Developed a full-stack benchmark website using Next.js 16 with App Router that surfaces live leaderboard rankings, a browsable task registry, and animated agent performance visualizations. Task data is pulled dynamically from GitHub and presented in a minimal, research-grade UI.

Built an MDX-powered documentation system integrated directly into the app, covering CLI installation, usage guides, and first-steps walkthroughs — with consistent navigation across the entire site.

Category
Full-Stack Development
Year
2025
Role
Frontend & Full-Stack
Type
Research Platform

Technical Implementation

Leaderboard & Performance Visualization

Built an animated agent performance chart ranked by task resolution success rate. The leaderboard tracks model, organization, score, task count, and version with smooth bar animations on load using GSAP.

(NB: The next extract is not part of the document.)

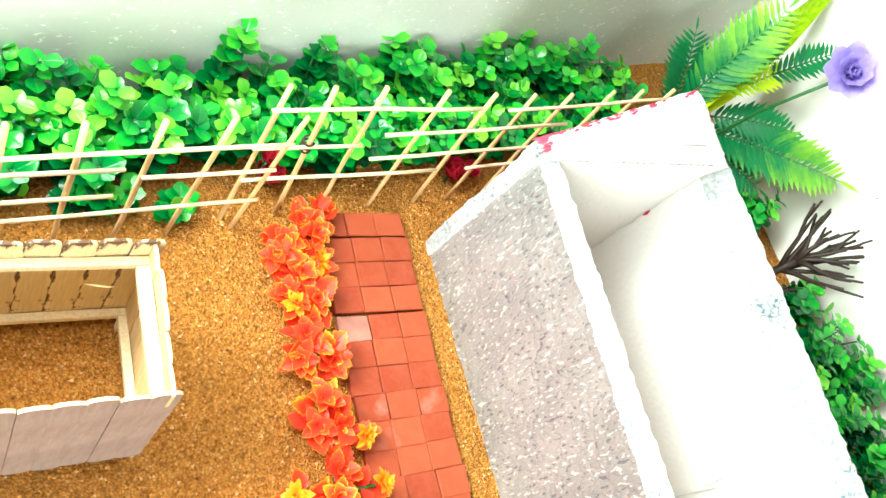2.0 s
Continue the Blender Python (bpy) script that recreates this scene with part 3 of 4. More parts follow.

Task Registry & GitHub Integration

Implemented dynamic task fetching from GitHub to power a filterable task browser. Tasks are organized by domain, with featured tasks surfaced on the homepage.

MDX Documentation System

Built a docs site using MDX integrated into Next.js with sidebar navigation covering installation, CLI reference, and first-steps guides — consistent with the rest of the site's design system.

Citation & Licensing

Implemented one-click copy for both plain text and BibTeX citation formats with toast feedback, supporting proper academic attribution.

Homepage Light Mode
Homepage Dark Mode
Agent Performance Leaderboard
Task Registry
Benchmark Registry
MDX Documentation
Contributors Page

Core Features

  • • Live model leaderboard with animated performance bars
  • • Browsable task registry sourced from GitHub
  • • MDX documentation with sidebar navigation
  • • BibTeX + plain text citation with one-click copy
  • • Contributors page
  • • Dark/light theme toggle
  • • Fully responsive design
  • • Research-grade minimal UI

Delivered a polished, research-grade platform that makes complex benchmark data easy to explore and cite — giving the eda-bench project a credible public face and a solid foundation for community growth.